### GOAL
Set down exactly, please, each line from the one containing "pose from metres" through the one containing "of a camera", both lines included, and no other line.

### Dataset records
###
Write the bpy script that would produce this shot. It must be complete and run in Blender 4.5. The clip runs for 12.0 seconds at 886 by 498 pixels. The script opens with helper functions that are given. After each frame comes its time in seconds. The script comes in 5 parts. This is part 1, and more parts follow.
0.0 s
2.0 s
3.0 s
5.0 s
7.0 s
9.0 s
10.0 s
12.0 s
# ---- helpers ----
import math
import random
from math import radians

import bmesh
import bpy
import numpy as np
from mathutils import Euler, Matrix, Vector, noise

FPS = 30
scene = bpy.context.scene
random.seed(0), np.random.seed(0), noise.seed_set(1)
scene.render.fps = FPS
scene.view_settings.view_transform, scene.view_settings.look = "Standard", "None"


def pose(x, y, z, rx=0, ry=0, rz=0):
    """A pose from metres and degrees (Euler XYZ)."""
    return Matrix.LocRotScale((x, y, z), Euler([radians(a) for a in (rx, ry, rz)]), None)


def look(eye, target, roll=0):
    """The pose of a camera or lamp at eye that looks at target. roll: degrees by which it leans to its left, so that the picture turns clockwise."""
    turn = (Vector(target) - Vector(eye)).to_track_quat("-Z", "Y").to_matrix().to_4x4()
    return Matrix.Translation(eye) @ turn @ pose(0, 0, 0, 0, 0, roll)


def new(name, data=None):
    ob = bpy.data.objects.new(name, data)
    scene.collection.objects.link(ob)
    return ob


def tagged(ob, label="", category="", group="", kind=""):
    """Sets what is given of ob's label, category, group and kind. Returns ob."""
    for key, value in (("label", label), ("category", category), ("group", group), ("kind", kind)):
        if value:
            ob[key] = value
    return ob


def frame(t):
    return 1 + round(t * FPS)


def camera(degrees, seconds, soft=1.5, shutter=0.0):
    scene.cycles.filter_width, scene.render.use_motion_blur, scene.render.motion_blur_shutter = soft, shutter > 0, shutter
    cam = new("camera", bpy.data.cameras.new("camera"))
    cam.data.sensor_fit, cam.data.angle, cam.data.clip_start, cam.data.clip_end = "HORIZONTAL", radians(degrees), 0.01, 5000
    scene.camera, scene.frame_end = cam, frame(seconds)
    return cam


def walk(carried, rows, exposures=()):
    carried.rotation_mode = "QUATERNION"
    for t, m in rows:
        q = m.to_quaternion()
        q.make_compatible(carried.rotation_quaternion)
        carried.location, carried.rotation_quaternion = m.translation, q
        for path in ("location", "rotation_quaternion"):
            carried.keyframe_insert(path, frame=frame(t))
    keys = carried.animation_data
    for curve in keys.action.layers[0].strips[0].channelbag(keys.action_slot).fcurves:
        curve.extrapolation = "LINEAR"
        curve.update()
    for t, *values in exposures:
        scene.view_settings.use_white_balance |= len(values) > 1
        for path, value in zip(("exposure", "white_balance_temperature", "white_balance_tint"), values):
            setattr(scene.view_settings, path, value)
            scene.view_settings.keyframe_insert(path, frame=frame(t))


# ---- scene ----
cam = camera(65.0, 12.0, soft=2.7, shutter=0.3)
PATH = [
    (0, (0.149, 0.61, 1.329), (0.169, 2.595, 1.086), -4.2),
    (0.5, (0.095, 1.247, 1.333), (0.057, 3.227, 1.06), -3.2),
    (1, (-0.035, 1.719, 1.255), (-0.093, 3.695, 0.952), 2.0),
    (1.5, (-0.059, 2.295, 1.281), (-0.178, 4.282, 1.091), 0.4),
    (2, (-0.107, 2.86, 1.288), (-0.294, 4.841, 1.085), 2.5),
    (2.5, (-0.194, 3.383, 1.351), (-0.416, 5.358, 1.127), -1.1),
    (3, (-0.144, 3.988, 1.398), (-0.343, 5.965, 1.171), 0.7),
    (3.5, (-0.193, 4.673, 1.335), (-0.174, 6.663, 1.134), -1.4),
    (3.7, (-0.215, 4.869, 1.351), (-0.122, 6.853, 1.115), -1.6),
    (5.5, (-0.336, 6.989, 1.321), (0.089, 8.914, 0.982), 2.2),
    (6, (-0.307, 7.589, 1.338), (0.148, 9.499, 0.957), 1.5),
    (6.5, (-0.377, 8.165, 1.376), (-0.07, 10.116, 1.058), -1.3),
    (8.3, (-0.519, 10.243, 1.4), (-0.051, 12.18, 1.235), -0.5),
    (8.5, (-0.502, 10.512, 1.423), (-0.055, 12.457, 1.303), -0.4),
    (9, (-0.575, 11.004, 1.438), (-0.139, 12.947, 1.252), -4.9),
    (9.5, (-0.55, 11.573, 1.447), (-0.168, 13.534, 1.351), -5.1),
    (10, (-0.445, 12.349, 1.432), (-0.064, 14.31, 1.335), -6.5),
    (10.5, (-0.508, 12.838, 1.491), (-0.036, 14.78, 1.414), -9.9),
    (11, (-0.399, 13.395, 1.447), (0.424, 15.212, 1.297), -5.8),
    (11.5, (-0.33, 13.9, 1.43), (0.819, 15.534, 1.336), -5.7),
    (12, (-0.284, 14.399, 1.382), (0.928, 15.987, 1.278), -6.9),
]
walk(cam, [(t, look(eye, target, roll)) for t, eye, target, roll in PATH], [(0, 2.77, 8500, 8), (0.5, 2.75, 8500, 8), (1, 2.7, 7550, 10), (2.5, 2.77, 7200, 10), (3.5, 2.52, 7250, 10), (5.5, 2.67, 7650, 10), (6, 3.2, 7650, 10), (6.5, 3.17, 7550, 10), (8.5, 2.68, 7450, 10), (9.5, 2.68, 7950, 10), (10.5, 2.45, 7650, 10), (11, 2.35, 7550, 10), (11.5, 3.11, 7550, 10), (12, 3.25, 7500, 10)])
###
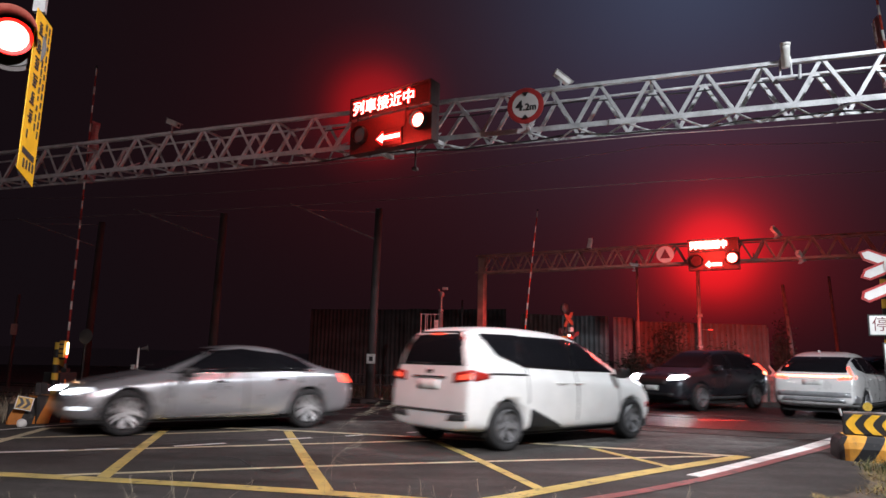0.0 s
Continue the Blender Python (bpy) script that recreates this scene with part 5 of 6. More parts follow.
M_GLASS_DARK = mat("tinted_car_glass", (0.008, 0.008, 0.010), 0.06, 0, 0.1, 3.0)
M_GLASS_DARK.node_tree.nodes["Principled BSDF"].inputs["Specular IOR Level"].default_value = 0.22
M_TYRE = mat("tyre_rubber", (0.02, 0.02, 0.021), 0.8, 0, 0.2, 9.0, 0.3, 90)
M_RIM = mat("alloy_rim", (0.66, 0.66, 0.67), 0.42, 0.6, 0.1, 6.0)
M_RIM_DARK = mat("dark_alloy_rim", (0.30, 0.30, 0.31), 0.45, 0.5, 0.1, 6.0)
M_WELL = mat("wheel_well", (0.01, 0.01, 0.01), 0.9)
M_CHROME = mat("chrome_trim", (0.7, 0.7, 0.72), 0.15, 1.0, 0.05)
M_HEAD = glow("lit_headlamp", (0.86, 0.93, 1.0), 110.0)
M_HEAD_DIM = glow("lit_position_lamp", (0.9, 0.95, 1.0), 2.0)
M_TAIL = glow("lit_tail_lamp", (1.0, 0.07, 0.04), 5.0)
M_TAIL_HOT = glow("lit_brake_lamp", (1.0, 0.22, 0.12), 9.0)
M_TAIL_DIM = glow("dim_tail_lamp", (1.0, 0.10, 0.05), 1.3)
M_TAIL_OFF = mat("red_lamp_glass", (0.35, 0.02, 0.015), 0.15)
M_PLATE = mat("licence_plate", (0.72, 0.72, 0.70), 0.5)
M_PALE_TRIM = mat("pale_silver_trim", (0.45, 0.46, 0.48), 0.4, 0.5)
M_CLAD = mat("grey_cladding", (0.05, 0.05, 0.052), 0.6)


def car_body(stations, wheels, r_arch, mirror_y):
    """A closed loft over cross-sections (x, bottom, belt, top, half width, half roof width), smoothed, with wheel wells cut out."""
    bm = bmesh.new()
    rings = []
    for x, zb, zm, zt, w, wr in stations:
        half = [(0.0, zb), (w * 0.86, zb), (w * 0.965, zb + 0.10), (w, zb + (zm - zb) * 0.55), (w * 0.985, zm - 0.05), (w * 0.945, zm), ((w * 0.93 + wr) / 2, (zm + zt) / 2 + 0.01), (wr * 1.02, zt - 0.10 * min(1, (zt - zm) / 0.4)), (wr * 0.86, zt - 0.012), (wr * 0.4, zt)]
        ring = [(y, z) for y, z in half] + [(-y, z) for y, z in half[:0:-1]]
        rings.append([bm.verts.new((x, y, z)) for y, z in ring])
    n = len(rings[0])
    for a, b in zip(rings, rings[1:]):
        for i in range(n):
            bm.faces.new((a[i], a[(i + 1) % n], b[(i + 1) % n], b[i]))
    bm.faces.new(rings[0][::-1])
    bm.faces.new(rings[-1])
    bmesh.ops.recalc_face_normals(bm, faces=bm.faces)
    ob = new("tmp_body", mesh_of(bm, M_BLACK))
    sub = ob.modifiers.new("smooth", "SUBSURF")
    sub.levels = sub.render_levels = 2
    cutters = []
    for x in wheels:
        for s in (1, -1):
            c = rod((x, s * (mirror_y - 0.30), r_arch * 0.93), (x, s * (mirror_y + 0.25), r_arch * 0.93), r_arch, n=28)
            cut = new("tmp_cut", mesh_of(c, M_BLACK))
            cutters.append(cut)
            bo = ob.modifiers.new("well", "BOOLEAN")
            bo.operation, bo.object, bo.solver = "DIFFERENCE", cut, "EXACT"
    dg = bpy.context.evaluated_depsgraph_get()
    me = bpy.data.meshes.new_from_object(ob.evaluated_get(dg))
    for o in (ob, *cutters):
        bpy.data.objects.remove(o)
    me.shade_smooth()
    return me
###
### THE REPLY
    """A pose from metres and degrees (Euler XYZ)."""
    return Matrix.LocRotScale((x, y, z), Euler([radians(a) for a in (rx, ry, rz)]), None)


def look(eye, target, roll=0):
    """The pose of a camera or lamp at eye that looks at target. roll: degrees by which it leans to its left, so that the picture turns clockwise."""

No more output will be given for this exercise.